Today we were back with the first Nacho, the bald one we had on Monday. I finally asked Carla (our site manager) why Nacho is such a common name in Spain even though its a type of cheese, and she told me its the nickname for “Ignacio”.
Our first surgery was a fun one because the bone saw came out. Our patient was a female in her 80s with a hip fracture located on the neck of the femur. Dr. “Ignacio” told us that when a fracture occurs there, no blood supply to the head of the femur is received, causing the tissue to become necrotic. He would need to put in a new, artificial head and neck of the femur. If the trochanter was the part that was fractured, he could simply put in a nail to fix it.

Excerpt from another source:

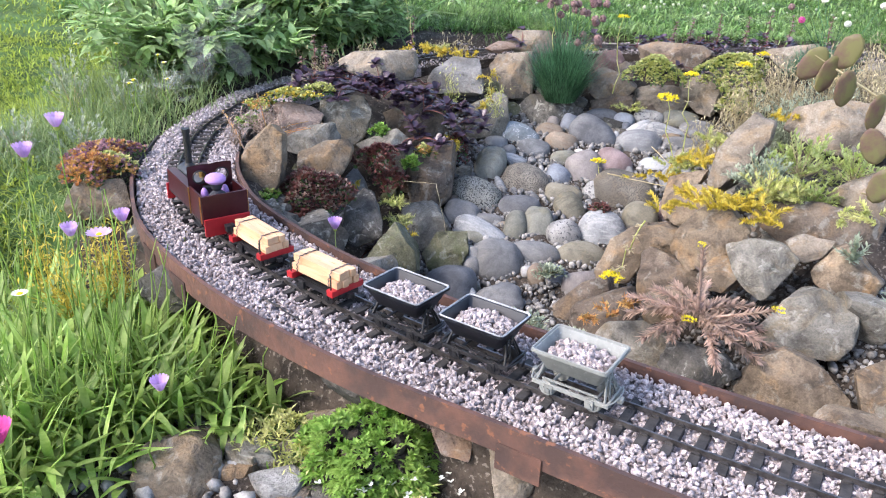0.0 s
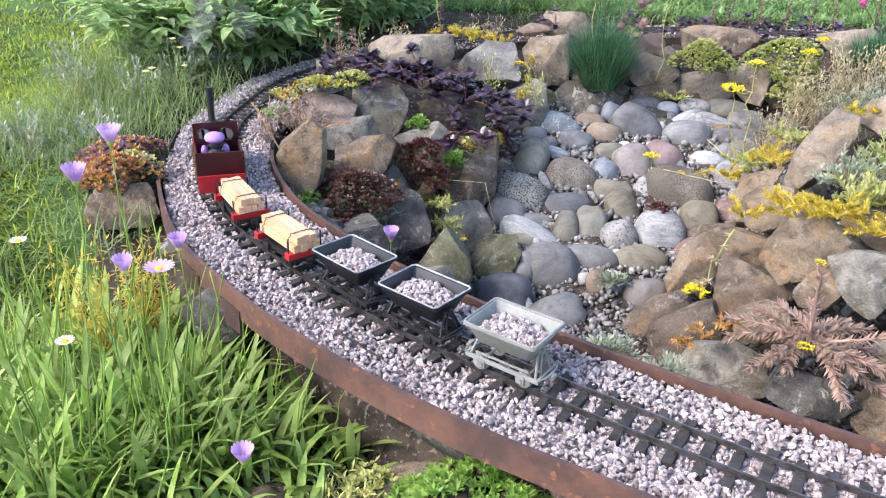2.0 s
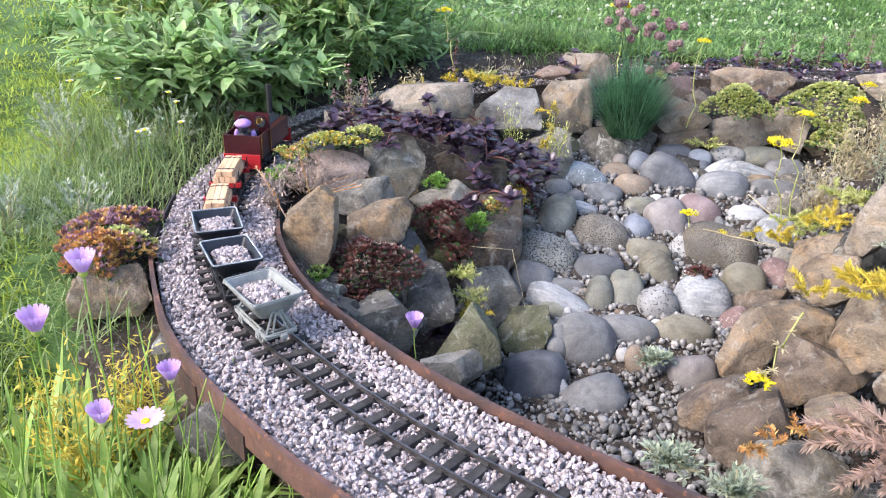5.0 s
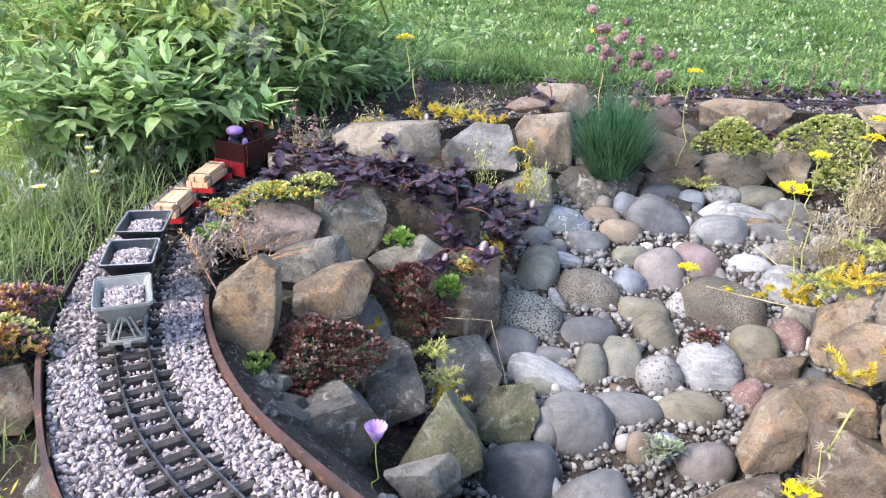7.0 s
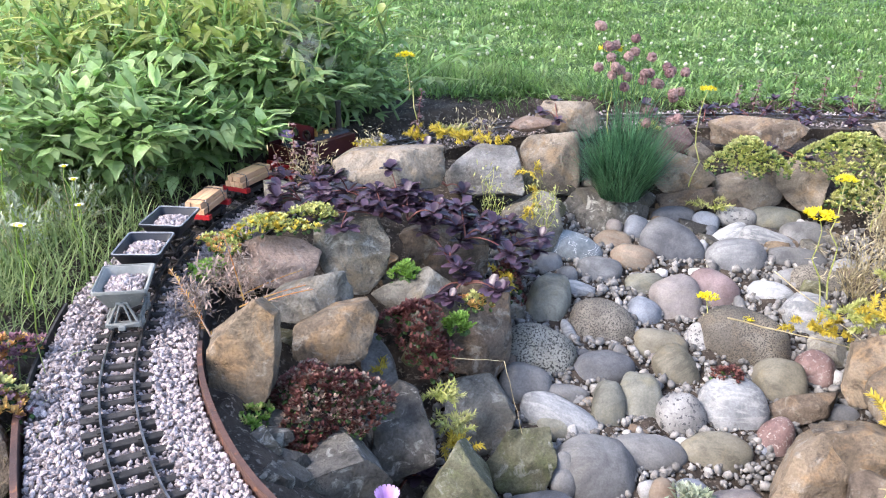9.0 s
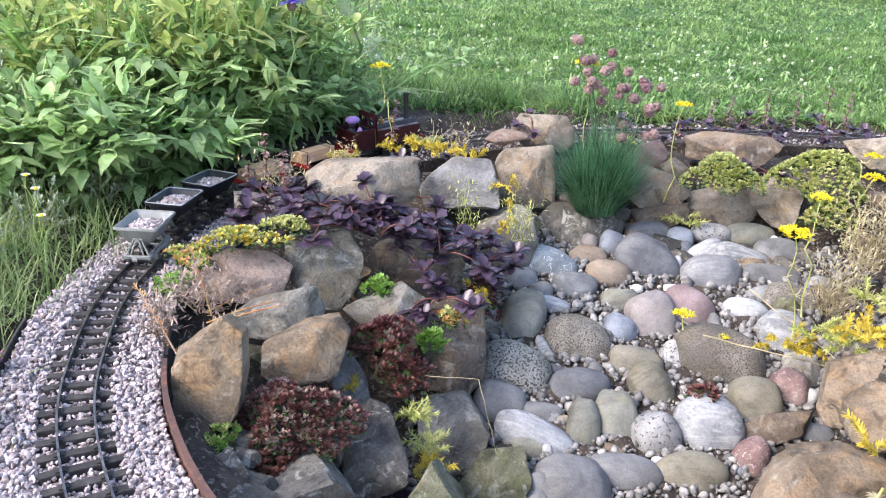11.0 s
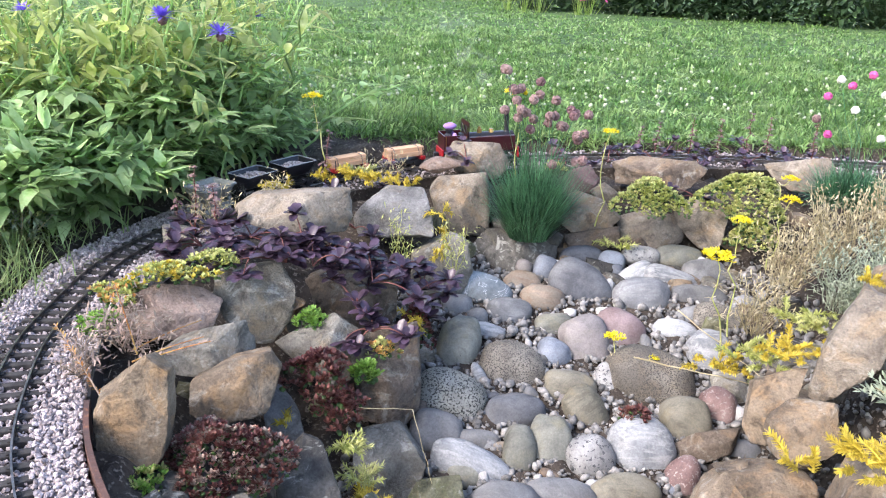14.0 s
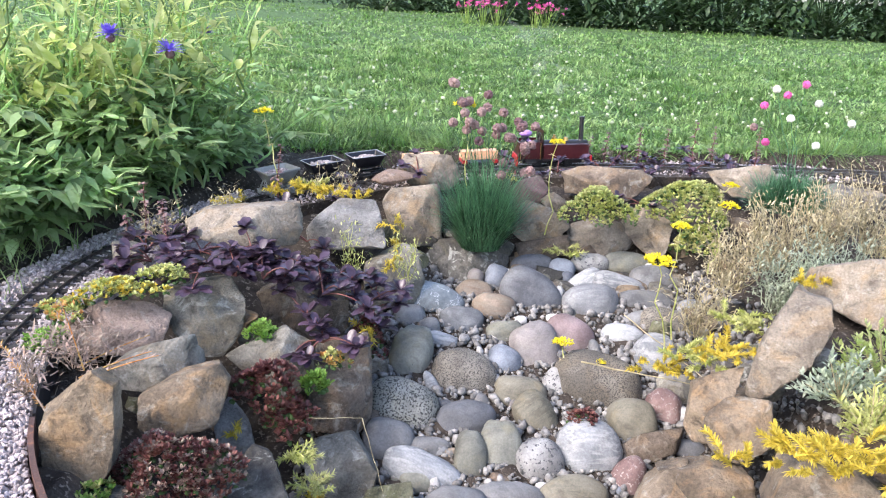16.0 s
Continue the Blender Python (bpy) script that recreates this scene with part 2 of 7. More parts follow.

Out came the electric bone saw. Dr. Nacho was teaching a resident how to perform the surgery. She was a small girl about my size and I kept wondering how she was going to pull this off: all the other orthopedic surgeons I had seen thus far were large, muscular men. However, she ended up surprising me. Blood was spattering everyone’s scrubs, face, and glasses but the resident kept going with incredible accuracy and steady hands. I must have been making an uncomfortable face because the anesthesiologist walked up to me and said: “I don’t like the sound of it either. You get used to it though.”
The resident chopped off the head and neck of the bone and then hammered the stake deep within the femur. The socket prosthetic slipped right into the acetabulum of the pelvis, and she sewed up the patient like it was no big deal.
Our second surgery was another hip replacement, but this one was for a non-ambulatory female in her 90s. This time, Dr. Nacho was leading, and he told us that he traditionally prefers the posterolateral approach to hip replacements: entering the joint from the backside verses the lateral approach (side) or anterolateral approach (front).

Dr. Nacho did the surgery within 2 hours without any complications, while still joking around with the other surgeons and spraying them with sterilizing water. I realized that I would miss the orthopedics department. All the surgeons I had met were fun people, and I mean that in the most sincere way. They made sawing bones fun.